The word upsell makes me feel so completely and utterly like I’ve been taken for a ride. Sold to like a mug. Forced – through some weird process – to buy stuff I never wanted or needed in the first place.

So, upsell – yuk. Or not?

In reality, my attitude is almost entirely unreasonable. And I know that.

When, 12 years ago, I found myself  responsible for sales for the first time in my life – I soon knew I had to find another way of thinking about upselling.

And I knew that I needed to find a way that didn’t ever include words or phrases like  ‘ABC – always be closing’, ’sandbagging’, ’smile and dial‘ or ‘objections’. Or upsell, for that matter. (And these are just a few of the charming sales-jargon terms I personally love to hate.)

Think about upselling in a way that suits your own sales style

So I made myself try to think my own way about upselling. I began with thinking as if I was the customer, the buyer, rather than the person tasked with selling.

After all, I was already very familiar with buying in all sorts of B2B marketing support services for our clients. From event management services to large-scale print jobs, user experience consultants to promotional pens, I’d been ‘sold to’ myself plenty of times in a similar B2B context.

And so I asked myself:

“When I was buying. how and where in that process had I been upsold to? Either without noticing, or noticing and not liking it, or noticing and feeling it as a positive experience?”

And what I believed I found was that it was entirely about one thing. Trust.

No surprise there, but if you don’t like the idea of upselling, or are conscious you need to get better at it, then the next bit might help you break it down into do-able steps.

When I had either not noticed the upsell, or had noticed but enjoyed it, the common theme was that I  believed these people were doing honest business with me. By honest, I mean that I felt they were really interested in helping me, and the last (or at least the next!) thing on their mind was the actual objective to upsell.

Basic 3-point guide to help you get better at upselling

  1. A human relationship has to exist between you and the person buying.
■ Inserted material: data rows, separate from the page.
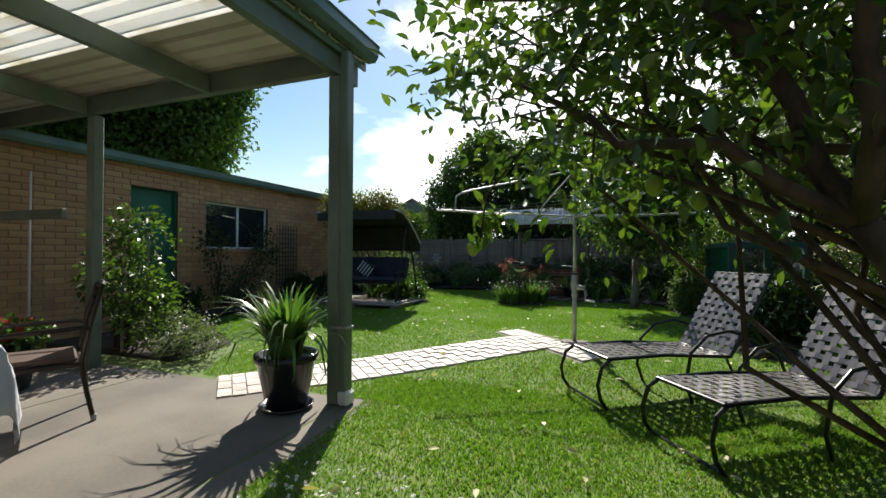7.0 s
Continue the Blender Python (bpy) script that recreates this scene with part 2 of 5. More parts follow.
M_STONE = material("garden_rock", (0.14, 0.11, 0.09), (0.065, 0.052, 0.043), 0.95, 7, 50, 0.9)
M_BARROW = material("barrow_green", (0.025, 0.075, 0.04), (0.018, 0.05, 0.03), 0.5, 5, 50, 0.1)
M_RED = material("orange_red_paint", (0.28, 0.05, 0.022), (0.18, 0.032, 0.014), 0.45, 6, 50, 0.1)
M_LEMON = material("green_lemon", (0.3, 0.4, 0.05), (0.22, 0.34, 0.04), 0.4, 12, 160, 0.35)
M_TILEROOF = material("far_roof", (0.2, 0.13, 0.1), (0.14, 0.09, 0.07), 0.9, 2, 30, 0.2)
M_FARWALL = material("far_wall", (0.42, 0.33, 0.26), (0.34, 0.26, 0.2), 0.9, 2, 30, 0.2)
M_GABLE = material("grey_board", (0.2, 0.21, 0.21), (0.15, 0.155, 0.155), 0.8, 3, 40, 0.2)
M_MAT = material("coir_mat", (0.13, 0.06, 0.035), (0.08, 0.04, 0.025), 0.95, 20, 150, 0.6)
M_YLID = material("yellow_lid", (0.6, 0.42, 0.03), (0.5, 0.34, 0.02), 0.5, 4, 50, 0.05)
M_GLID = material("green_lid", (0.02, 0.2, 0.06), (0.015, 0.15, 0.045), 0.5, 4, 50, 0.05)
M_TERRA = material("terracotta_tiles", (0.1, 0.06, 0.05), (0.065, 0.042, 0.036), 0.7, 8, 60, 0.2)
M_FRINGE = material("awning_fringe", (0.35, 0.2, 0.16), (0.25, 0.13, 0.1), 0.9, 18, 120, 0.2)
M_SCREEN = material("insect_screen", (0.16, 0.17, 0.17), (0.12, 0.125, 0.125), 0.6, 4, 200, 0.1)
M_DARK = material("dark_room", (0.02, 0.02, 0.022), (0.015, 0.015, 0.016), 0.9, 3, 30, 0.0)
M_CREAM = material("cream_plastic", (0.74, 0.66, 0.4), (0.62, 0.54, 0.3), 0.4, 6, 50, 0.1)
M_GLASS = glass_material("window_glass")
M_CLEAR = clear_glass("clear_glass")
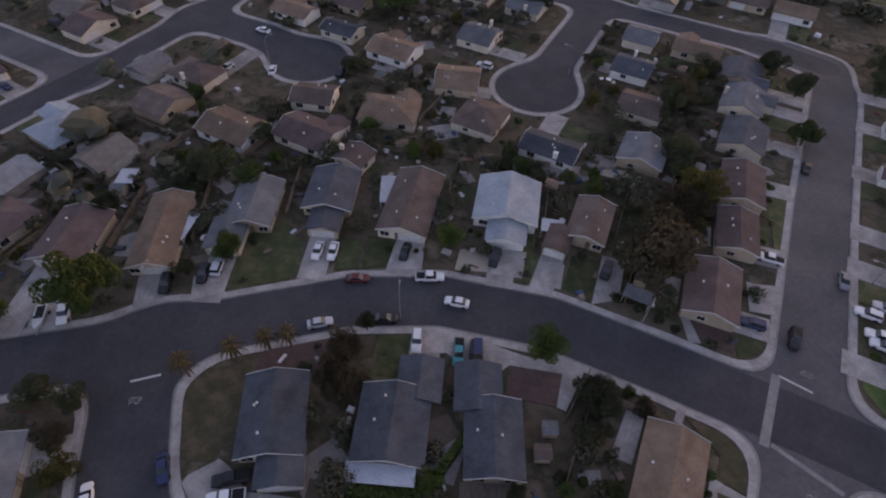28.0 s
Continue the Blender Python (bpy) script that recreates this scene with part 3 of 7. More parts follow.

It could be a short-term one, but you have to have connected in some small and human way. Even in a very brief transaction, a laugh or two, a moment of common ground or a shared attitude is enough to make that first connection.
  2. The buyer has to know you are on their side in some way. This is rarer to find (I can be rather cynical). To do this, you’ve got to give them something they perceive to be of value: an unqualified chunk of your time, properly useful information, help for them to understand or solve their problem in a wider context or an introduction to a helpful contact of yours.
  3. Or – and this is the biggie – you can clearly steer them away from the wrong buying decision, despite the fact it may be more valuable for you. The words, “After hearing what you need, I don’t think our premium products X or Y are right for you. What might suit you better is to try Z, and see how you get on. You can always come back for more.” This type of honest downsell can create the strongest trust bond possible – and lead to a much more fruitful longer term relationship.

(Number 3 can be tricky if what is best for your client is actually one of your most valuable services. Not much you can do about that other than be honest and explain why you truly believe it.)

Create a real relationship with a prospect – quickly and simply

The quickest and best way of creating a real connection or relationship is to listen properly to what your clients are saying. Now, by properly, I mean properly. If that’s a big vague, here’s a list of what I consider proper listening.

Clue: it has absolutely nothing to do with what you want, and everything to do with the other person.

  • Listen actively, with 100% focus and attention
  • Listen purely in order to understand
  • Then listen in order to help, if help is asked for – in any way you can
  • Don’t listen in order to then speak your ‘bit’ – i.e. your pitch
  • And absolutely no selling

What’s your phrase?

There are some famous anecdotal upselling phrases, the simplicity of which are brilliant.

McDonalds. They instructed all of their sales colleagues to ask customers, at the counter, “And would you like fries with that?”. Which (anecdotally) added £16bn on to their annual turnover.

Private client and tax law firm. Even more anecdotally, is said to have asked all partners to ask as a parting shot at the end of client meetings – “And may I just enquire, is your will up-to-date?”

If you’ve not done it already, have a think about your own business and ask yourself, “What’s my phrase?”.

Please do send this post onto a colleague or friend if you think they’d find it useful – and let me know what upselling tactics you’ve loved or hated in the past.

One Comment

  1. alice said:

    nicely done Kim.. our one that I was taught by a master in the industry .. with a cup of our freshly roasted coffee, ask ‘ and something sweet to go with it?’ we all like a treat and when you have home made cakes on offer it can be a nice way to highlight them.